Exapno, I’m curious when you’re placing the dawn of science fiction. I have a hard time justifying any point for the invention of the television before 1925, by which point H. G. Wells had dozens of novels, Jules Verne had been dead for two decades, and Frankenstein was over a century old.
Science fiction as a genre is generally placed with the start of Amazing Stories in 1926. It was founded by Hugo Gernsback, who had found that readers of his popular science magazines liked that sort of thing. Those magazines had been talking about television for at least a decade. For many years Gernsback was even credited with the coinage of the word television until earlier uses were found.

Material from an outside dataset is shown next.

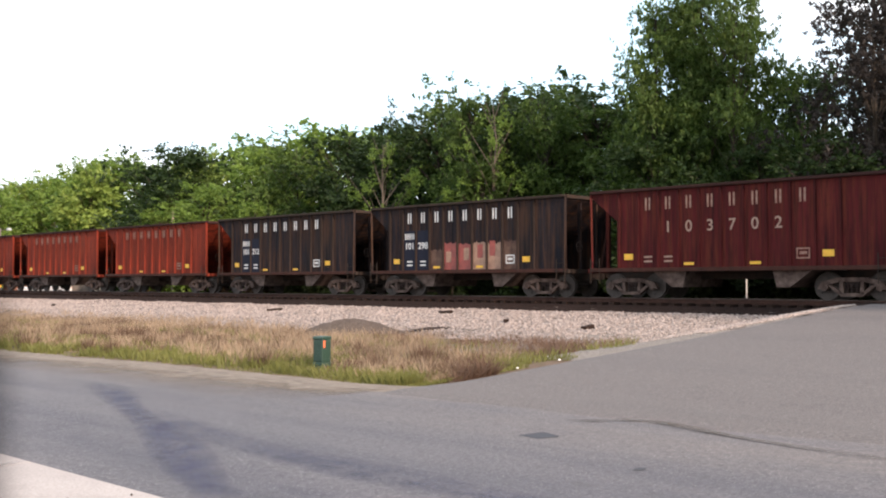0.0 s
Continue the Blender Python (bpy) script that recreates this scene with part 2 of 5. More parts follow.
M = {
    "maroon": car_paint("maroon_paint", (0.080, 0.012, 0.010), (0.115, 0.021, 0.015), (0.125, 0.032, 0.016), (0.018, 0.006, 0.006)),
    "plum": car_paint("plum_brown_paint", (0.060, 0.0085, 0.010), (0.090, 0.014, 0.014), (0.10, 0.024, 0.014), (0.014, 0.006, 0.006)),
    "oxide": car_paint("oxide_red_paint", (0.185, 0.024, 0.013), (0.235, 0.040, 0.020), (0.115, 0.026, 0.015), (0.034, 0.010, 0.008)),
    "black": car_paint("black_paint", (0.012, 0.012, 0.018), (0.030, 0.022, 0.021), (0.074, 0.034, 0.018), (0.007, 0.006, 0.006)),
    "rustrib": car_paint("rusty_rib_paint", (0.030, 0.020, 0.018), (0.048, 0.030, 0.024), (0.065, 0.032, 0.018), (0.010, 0.008, 0.007)),
    "soot": plain("sooty_steel", (0.022, 0.018, 0.016), (0.045, 0.026, 0.018), 3.0, 0.8),
    "ruststeel": plain("rusty_steel", (0.10, 0.055, 0.035), (0.05, 0.03, 0.024), 5.0, 0.8),
    "sill": plain("rusty_sill_paint", (0.060, 0.022, 0.016), (0.030, 0.014, 0.011), 3.0, 0.8),
    "dark_chord": plain("dark_red_chord_paint", (0.040, 0.014, 0.012), (0.024, 0.011, 0.010), 3.0, 0.8),
    "chute": plain("rusty_chute_steel", (0.095, 0.042, 0.033), (0.040, 0.020, 0.016), 3.0, 0.8),
    "truck": plain("grimy_cast_steel", (0.042, 0.026, 0.022), (0.018, 0.012, 0.011), 4.0, 0.75),
    "truck_pale": plain("dusty_cast_steel", (0.15, 0.105, 0.088), (0.05, 0.030, 0.025), 4.0, 0.75),
    "tread": plain("wheel_steel", (0.06, 0.045, 0.038), (0.03, 0.022, 0.018), 8.0, 0.6, 0.2),
    "rail": plain("rail_steel", (0.070, 0.033, 0.024), (0.042, 0.021, 0.016), 5.0, 0.75),
    "railhead": plain("worn_rail_head", (0.16, 0.13, 0.115), (0.09, 0.065, 0.055), 9.0, 0.5, 0.6),
    "tie": plain("creosoted_wood", (0.030, 0.017, 0.013), (0.018, 0.011, 0.009), 4.0, 0.9, stretch=(1, 6, 6)),
    "yellow": plain("yellow_reflector", (0.75, 0.42, 0.03), (0.62, 0.33, 0.03), 9.0, 0.5, relief=0),
    "white": plain("white_marking", (0.72, 0.70, 0.68), (0.5, 0.47, 0.45), 9.0, 0.7, relief=0),
    "faded": plain("faded_marking", (0.30, 0.19, 0.15), (0.17, 0.07, 0.055), 7.0, 0.8, relief=0),
    "faded_white": plain("worn_white_marking", (0.55, 0.48, 0.45), (0.26, 0.16, 0.14), 7.0, 0.8, relief=0),
    "tan_mark": plain("worn_tan_marking", (0.36, 0.25, 0.20), (0.20, 0.11, 0.09), 7.0, 0.8, relief=0),
    "navy": plain("blue_stencil_panel", (0.010, 0.013, 0.028), (0.014, 0.014, 0.022), 7.0, 0.7, relief=0),
    "redlens": plain("red_marker_plastic", (0.55, 0.02, 0.02), (0.42, 0.02, 0.02), 9.0, 0.4, relief=0),
    "asphalt": asphalt_mat("old_asphalt", (0.131, 0.118, 0.127), (0.092, 0.086, 0.099), (0.063, 0.061, 0.078), (0.162, 0.136, 0.129)),
    "asphalt_cross": asphalt_mat("pale_worn_asphalt", (0.142, 0.117, 0.111), (0.109, 0.091, 0.089), (0.086, 0.073, 0.073), (0.128, 0.106, 0.101)),
    "concrete": ground_mat("driveway_concrete", (0.435, 0.386, 0.364), (0.385, 0.340, 0.322), (0.36, 0.318, 0.300), 0.35, 0.004),
    "kerb": ground_mat("kerb_concrete", (0.36, 0.33, 0.30), (0.28, 0.26, 0.24), (0.22, 0.20, 0.18), 2.0),
    "soil": ground_mat("verge_soil", (0.15, 0.10, 0.072), (0.19, 0.132, 0.098), (0.13, 0.108, 0.06), 0.5),
    "lawn": ground_mat("lawn_ground", (0.17, 0.185, 0.035), (0.14, 0.16, 0.03), (0.20, 0.18, 0.055), 0.6),
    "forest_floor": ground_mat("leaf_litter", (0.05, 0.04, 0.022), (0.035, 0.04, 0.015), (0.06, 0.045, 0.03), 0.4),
    "ballast": gravel_mat("pale_ballast", (0.410, 0.345, 0.312), (0.205, 0.168, 0.152), (0.065, 0.050, 0.044), 9.0),
    "fine_gravel": gravel_mat("fine_grey_gravel", (0.33, 0.295, 0.27), (0.24, 0.21, 0.19), (0.15, 0.13, 0.115), 30.0),
    "dark_ballast": gravel_mat("dark_brown_ballast", (0.034, 0.019, 0.0155), (0.019, 0.011, 0.0095), (0.011, 0.007, 0.006), 11.0),
    "shoulder": ground_mat("dusty_shoulder", (0.25, 0.205, 0.17), (0.185, 0.150, 0.124), (0.29, 0.242, 0.205), 0.9),
    "dirt": ground_mat("dark_dirt", (0.105, 0.076, 0.060), (0.075, 0.054, 0.044), (0.13, 0.098, 0.08), 2.0),
    "stone": plain("ballast_stone", (0.43, 0.36, 0.328), (0.175, 0.143, 0.130), 9.0, 0.9),
    "bark": plain("bark", (0.055, 0.042, 0.032), (0.032, 0.026, 0.020), 3.0, 0.9, relief=0.6, grain=14, stretch=(1, 1, 0.2), dist=0.05),
    "pale_bark": plain("pale_dead_bark", (0.12, 0.098, 0.078), (0.07, 0.058, 0.048), 3.0, 0.9, stretch=(1, 1, 0.2)),
    "leaf_mid": leaf_mat("broad_leaves", (0.120, 0.200, 0.032), (0.190, 0.262, 0.054), (0.105, 0.172, 0.031)),
    "leaf_light": leaf_mat("spring_leaves", (0.19, 0.265, 0.050), (0.27, 0.335, 0.075), (0.175, 0.235, 0.05)),
    # the next two leaf greens are darkened to stand in for shade
    "leaf_dark": leaf_mat("shade_dark_leaves", (0.020, 0.041, 0.010), (0.037, 0.064, 0.016), (0.020, 0.038, 0.011)),
    "leaf_shade": leaf_mat("shade_green_leaves", (0.054, 0.096, 0.018), (0.094, 0.140, 0.029), (0.046, 0.082, 0.017)),
    # near-black green: the shade beneath the crowns is put into the leaf colour
    "leaf_under": leaf_mat("shade_undergrowth_leaves", (0.016, 0.030, 0.008), (0.030, 0.048, 0.012), (0.018, 0.030, 0.009)),
    "leaf_reddish": leaf_mat("purplish_leaves", (0.030, 0.022, 0.024), (0.052, 0.036, 0.033), (0.03, 0.03, 0.022)),
    "leaf_brown": leaf_mat("brownish_needles", (0.085, 0.052, 0.030), (0.125, 0.078, 0.045), (0.07, 0.052, 0.026)),
    "leaf_pine": leaf_mat("pine_needles", (0.040, 0.033, 0.020), (0.060, 0.046, 0.027), (0.042, 0.034, 0.02)),
    "dry_grass": leaf_mat("dry_grass", (0.31, 0.215, 0.145), (0.49, 0.375, 0.262), (0.25, 0.185, 0.115)),
    "brown_weed": leaf_mat("brown_weeds", (0.125, 0.074, 0.052), (0.22, 0.135, 0.094), (0.105, 0.070, 0.042)),
    "green_grass": leaf_mat("green_grass", (0.135, 0.150, 0.036), (0.255, 0.235, 0.082), (0.16, 0.158, 0.048)),
    "lawn_grass": leaf_mat("lawn_blades", (0.19, 0.21, 0.03), (0.27, 0.255, 0.055), (0.20, 0.195, 0.04)),
    "pedestal": plain("green_painted_plastic", (0.014, 0.042, 0.028), (0.02, 0.052, 0.036), 5.0, 0.55),
    "orange": plain("orange_sticker", (0.75, 0.16, 0.06), (0.65, 0.14, 0.06), 9.0, 0.6, relief=0),
    "joint": plain("concrete_joint_filler", (0.19, 0.172, 0.158), (0.13, 0.118, 0.108), 6.0, 0.9),
    "iron": plain("cast_iron", (0.09, 0.07, 0.065), (0.055, 0.045, 0.042), 12.0, 0.7),
    "wood_pole": plain("weathered_pole_wood", (0.36, 0.27, 0.22), (0.25, 0.19, 0.16), 2.0, 0.9, stretch=(4, 4, 0.3)),
    "far_pole": plain("grey_pole_wood", (0.22, 0.19, 0.17), (0.16, 0.14, 0.13), 2.0, 0.9, stretch=(4, 4, 0.3)),
    "ceramic": plain("grey_porcelain", (0.42, 0.44, 0.47), (0.3, 0.32, 0.34), 9.0, 0.35, relief=0),
    "wire": plain("aluminium_wire", (0.12, 0.12, 0.125), (0.09, 0.09, 0.095), 3.0, 0.6, relief=0),
    "shingle": plain("grey_roof_shingles", (0.15, 0.135, 0.125), (0.11, 0.10, 0.092), 1.2, 0.9),
    "siding": plain("cream_siding", (0.66, 0.55, 0.40), (0.60, 0.50, 0.37), 1.0, 0.8),
    "gable": plain("grey_siding", (0.56, 0.52, 0.48), (0.50, 0.46, 0.43), 1.0, 0.8),
    "brick": plain("red_brown_brick", (0.20, 0.10, 0.07), (0.15, 0.075, 0.055), 3.0, 0.9),
    "trim": plain("white_trim_paint", (0.76, 0.74, 0.72), (0.68, 0.66, 0.64), 2.0, 0.6, relief=0),
    "fence": plain("grey_fence_boards", (0.20, 0.17, 0.145), (0.15, 0.125, 0.11), 2.0, 0.9, stretch=(4, 4, 0.4)),
    "van_white": plain("white_car_paint", (0.80, 0.80, 0.80), (0.74, 0.74, 0.74), 1.0, 0.35, relief=0),
    "car_silver": plain("silver_car_paint", (0.52, 0.53, 0.55), (0.46, 0.47, 0.49), 1.0, 0.35, 0.3, relief=0),
    "glass": plain("dark_tinted_glass", (0.02, 0.025, 0.03), (0.015, 0.018, 0.02), 1.0, 0.08, relief=0),
    "tyre": plain("black_rubber", (0.02, 0.02, 0.02), (0.03, 0.03, 0.03), 5.0, 0.85),
    "bridge": plain("bridge_concrete", (0.17, 0.165, 0.16), (0.12, 0.118, 0.115), 0.6, 0.9),
    "graffiti_a": plain("red_spray_paint", (0.30, 0.060, 0.045), (0.16, 0.035, 0.03), 3.0, 0.6, relief=0),
    "graffiti_b": plain("tan_spray_paint", (0.36, 0.205, 0.135), (0.17, 0.085, 0.06), 3.0, 0.6, relief=0),
    "graffiti_c": plain("brown_spray_paint", (0.13, 0.075, 0.055), (0.05, 0.025, 0.02), 3.0, 0.7, relief=0),
    "stain": plain("asphalt_stain", (0.05, 0.052, 0.062), (0.072, 0.072, 0.080), 2.0, 0.8, relief=0.3),
    "litter": plain("white_litter", (0.8, 0.79, 0.77), (0.7, 0.69, 0.67), 9.0, 0.7, relief=0),
}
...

It took several years after the first Amazing Stories before the term “science fiction” was applied to the kind of stories he ran. Before then it was called all sorts of things. Pining the term on Wells and Verne and Shelley is a retcon. People in the 19th century simply accepted speculation about technology as a basic variant of mainstream literature. Technology was progressing incredibly quickly by the last quarter of the century and many new things would certainly be around in the next year or a few years after that. Nobody appeared to think that this was any different from other fictional speculations and extrapolations. There were stories about airplanes and robots and satellites in mainstream magazines before 1900 and they were treated exactly like every other story.
Humorists especially loved predicting what the future would look like. Check out some of the pages on my Flying Cars and Food Pills website.
I’m not sure the actual label “science fiction” is as important as the concept of speculative fiction. It seems like a faulty definition that would exclude Verne and Wells and Shelley.
Wasn’t the actual label “science fiction” coined by Donald Wollheim? I occasionally hang out with his daughter here in NYC, but she may be lying to me.